#### SHORT TASK
All lines in which the word "keys" occurs are to be extracted.

[Clips as scene scripts]
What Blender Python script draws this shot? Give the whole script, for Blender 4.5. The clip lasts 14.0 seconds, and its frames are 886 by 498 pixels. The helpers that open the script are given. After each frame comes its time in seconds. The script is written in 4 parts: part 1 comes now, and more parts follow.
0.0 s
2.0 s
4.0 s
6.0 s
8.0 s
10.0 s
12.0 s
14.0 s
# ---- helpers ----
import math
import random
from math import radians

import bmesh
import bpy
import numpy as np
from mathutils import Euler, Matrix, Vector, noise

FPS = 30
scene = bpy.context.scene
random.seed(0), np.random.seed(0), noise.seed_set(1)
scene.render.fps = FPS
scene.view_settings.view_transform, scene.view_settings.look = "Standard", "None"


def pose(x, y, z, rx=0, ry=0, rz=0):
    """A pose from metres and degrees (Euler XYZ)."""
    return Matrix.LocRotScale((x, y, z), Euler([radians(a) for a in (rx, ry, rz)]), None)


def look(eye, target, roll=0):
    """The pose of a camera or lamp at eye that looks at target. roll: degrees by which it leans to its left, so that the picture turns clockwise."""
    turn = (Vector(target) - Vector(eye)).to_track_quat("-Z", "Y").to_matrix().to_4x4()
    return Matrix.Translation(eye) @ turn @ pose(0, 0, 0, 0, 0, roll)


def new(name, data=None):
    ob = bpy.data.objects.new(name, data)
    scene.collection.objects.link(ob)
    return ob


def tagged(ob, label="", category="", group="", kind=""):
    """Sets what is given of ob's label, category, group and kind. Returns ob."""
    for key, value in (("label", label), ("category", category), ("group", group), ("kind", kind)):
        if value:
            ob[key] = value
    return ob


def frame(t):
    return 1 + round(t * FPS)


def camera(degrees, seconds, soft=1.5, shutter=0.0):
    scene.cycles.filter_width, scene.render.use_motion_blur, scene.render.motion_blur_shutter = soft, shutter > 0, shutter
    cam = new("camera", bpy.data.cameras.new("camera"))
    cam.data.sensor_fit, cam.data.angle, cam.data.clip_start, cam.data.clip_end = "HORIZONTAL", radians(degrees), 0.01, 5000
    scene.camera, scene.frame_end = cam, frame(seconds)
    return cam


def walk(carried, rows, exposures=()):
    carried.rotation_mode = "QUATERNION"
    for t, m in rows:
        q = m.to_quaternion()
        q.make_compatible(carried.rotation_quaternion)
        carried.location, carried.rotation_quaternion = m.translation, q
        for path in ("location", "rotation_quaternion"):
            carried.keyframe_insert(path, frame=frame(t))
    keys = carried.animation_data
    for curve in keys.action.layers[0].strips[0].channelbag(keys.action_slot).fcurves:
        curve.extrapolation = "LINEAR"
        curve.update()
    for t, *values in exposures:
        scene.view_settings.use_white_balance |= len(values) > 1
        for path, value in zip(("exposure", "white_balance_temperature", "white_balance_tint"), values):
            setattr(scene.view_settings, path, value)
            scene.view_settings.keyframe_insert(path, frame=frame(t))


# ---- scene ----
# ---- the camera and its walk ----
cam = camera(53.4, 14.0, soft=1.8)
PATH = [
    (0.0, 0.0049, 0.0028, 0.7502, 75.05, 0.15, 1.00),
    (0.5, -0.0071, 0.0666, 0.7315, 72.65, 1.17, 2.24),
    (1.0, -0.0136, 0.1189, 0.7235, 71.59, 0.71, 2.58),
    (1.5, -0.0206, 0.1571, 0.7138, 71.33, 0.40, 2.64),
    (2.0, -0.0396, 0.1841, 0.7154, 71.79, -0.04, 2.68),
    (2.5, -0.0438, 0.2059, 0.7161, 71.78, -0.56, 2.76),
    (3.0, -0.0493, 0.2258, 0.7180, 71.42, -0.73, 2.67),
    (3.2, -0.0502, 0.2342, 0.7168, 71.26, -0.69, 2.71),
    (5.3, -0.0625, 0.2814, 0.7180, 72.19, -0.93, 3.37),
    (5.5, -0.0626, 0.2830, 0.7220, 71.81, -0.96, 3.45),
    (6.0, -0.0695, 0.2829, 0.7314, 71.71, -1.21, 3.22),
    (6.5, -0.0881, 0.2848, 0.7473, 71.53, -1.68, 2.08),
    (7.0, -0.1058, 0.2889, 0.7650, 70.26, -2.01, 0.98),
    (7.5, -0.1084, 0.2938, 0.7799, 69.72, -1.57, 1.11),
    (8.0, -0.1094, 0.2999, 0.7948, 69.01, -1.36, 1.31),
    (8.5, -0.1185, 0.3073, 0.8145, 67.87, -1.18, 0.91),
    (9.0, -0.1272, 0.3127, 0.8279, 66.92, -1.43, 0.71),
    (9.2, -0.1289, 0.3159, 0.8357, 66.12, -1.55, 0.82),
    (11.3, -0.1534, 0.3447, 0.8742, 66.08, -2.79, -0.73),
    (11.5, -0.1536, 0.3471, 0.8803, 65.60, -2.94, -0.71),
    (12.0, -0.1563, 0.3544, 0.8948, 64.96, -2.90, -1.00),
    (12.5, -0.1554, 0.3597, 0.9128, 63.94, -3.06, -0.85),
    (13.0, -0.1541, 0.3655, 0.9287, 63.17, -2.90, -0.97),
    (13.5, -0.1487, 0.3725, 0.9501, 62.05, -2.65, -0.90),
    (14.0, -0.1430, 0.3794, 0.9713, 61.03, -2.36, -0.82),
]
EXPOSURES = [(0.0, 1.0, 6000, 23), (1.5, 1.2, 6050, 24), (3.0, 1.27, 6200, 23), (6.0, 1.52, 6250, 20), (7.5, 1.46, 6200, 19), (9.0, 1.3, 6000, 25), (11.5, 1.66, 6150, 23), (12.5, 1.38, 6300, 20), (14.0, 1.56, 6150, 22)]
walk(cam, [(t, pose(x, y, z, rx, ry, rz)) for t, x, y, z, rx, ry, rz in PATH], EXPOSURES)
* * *
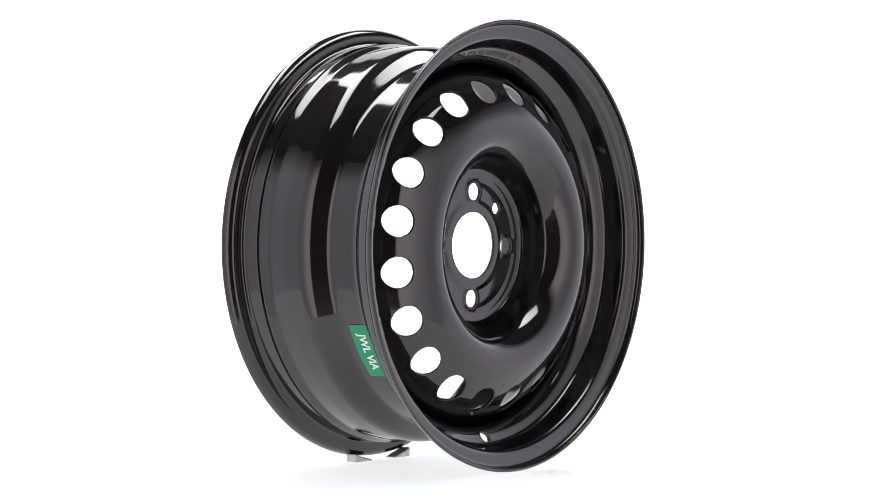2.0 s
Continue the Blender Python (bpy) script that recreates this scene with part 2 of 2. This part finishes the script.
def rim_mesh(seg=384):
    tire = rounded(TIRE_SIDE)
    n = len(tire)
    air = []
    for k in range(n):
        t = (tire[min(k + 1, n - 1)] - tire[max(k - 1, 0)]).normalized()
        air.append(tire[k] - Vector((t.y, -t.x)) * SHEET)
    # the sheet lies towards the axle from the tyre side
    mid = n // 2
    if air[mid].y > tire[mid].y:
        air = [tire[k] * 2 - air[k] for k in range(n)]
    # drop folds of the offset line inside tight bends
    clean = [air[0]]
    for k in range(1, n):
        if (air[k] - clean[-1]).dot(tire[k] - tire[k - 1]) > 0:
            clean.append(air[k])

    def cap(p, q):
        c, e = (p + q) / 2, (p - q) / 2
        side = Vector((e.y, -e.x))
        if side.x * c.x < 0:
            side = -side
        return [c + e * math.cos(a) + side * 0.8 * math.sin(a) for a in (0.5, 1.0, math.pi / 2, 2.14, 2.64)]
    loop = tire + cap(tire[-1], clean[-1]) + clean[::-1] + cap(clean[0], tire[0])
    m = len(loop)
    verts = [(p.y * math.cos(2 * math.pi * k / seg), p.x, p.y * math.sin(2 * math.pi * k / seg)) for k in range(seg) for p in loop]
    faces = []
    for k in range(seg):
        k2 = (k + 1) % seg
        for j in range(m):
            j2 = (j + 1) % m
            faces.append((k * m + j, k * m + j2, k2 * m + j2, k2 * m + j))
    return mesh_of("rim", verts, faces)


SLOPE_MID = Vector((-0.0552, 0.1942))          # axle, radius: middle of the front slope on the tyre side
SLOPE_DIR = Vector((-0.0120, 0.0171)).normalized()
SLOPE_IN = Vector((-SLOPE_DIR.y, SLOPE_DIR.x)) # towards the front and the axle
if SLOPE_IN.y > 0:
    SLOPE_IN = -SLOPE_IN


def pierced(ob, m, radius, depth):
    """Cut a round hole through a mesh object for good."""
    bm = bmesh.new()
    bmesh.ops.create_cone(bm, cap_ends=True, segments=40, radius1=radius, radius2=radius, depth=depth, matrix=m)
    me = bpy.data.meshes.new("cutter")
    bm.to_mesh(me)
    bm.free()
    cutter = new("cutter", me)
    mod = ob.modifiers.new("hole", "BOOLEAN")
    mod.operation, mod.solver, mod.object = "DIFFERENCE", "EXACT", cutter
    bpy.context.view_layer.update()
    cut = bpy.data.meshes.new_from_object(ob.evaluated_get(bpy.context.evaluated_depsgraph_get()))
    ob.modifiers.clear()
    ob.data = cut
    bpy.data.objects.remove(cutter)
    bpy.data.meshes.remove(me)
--
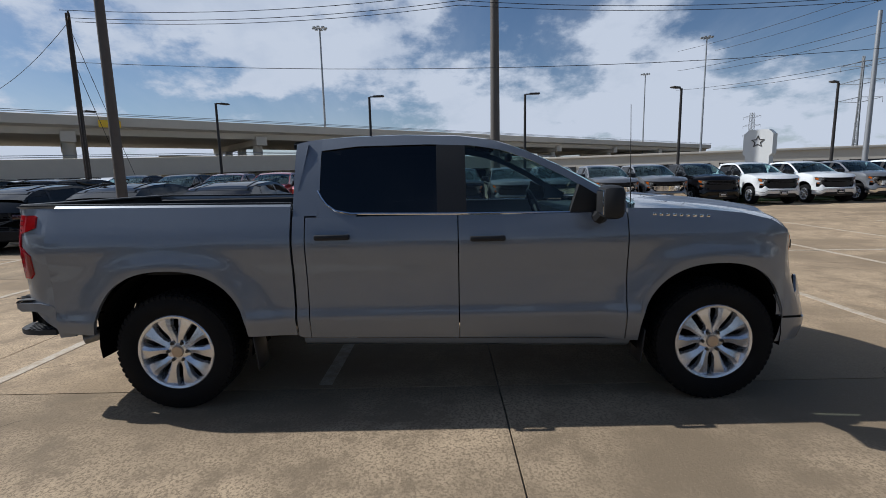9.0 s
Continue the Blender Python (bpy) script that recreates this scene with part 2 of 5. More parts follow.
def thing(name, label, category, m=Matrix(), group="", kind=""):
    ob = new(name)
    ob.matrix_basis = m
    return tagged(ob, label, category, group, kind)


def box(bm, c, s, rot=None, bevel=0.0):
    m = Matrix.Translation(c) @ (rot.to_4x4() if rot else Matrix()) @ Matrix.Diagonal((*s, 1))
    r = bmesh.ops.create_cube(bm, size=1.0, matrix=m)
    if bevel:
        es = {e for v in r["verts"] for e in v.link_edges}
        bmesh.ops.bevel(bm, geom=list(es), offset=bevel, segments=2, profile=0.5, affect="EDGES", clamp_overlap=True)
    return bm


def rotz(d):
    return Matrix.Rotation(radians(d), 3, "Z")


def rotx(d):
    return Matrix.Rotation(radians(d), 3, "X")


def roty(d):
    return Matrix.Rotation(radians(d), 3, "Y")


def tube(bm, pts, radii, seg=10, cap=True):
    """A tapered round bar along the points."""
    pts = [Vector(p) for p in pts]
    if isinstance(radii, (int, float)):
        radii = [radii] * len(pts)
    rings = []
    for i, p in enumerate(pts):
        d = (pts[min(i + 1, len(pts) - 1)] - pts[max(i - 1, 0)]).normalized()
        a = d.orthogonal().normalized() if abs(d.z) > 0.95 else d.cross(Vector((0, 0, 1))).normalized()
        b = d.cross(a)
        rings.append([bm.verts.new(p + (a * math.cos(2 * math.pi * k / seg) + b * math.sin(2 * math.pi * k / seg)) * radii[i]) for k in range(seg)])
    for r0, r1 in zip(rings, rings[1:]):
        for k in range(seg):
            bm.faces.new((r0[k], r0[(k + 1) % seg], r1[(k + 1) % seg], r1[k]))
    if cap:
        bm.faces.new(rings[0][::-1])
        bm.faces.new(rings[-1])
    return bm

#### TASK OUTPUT
    keys = carried.animation_data
    for curve in keys.action.layers[0].strips[0].channelbag(keys.action_slot).fcurves:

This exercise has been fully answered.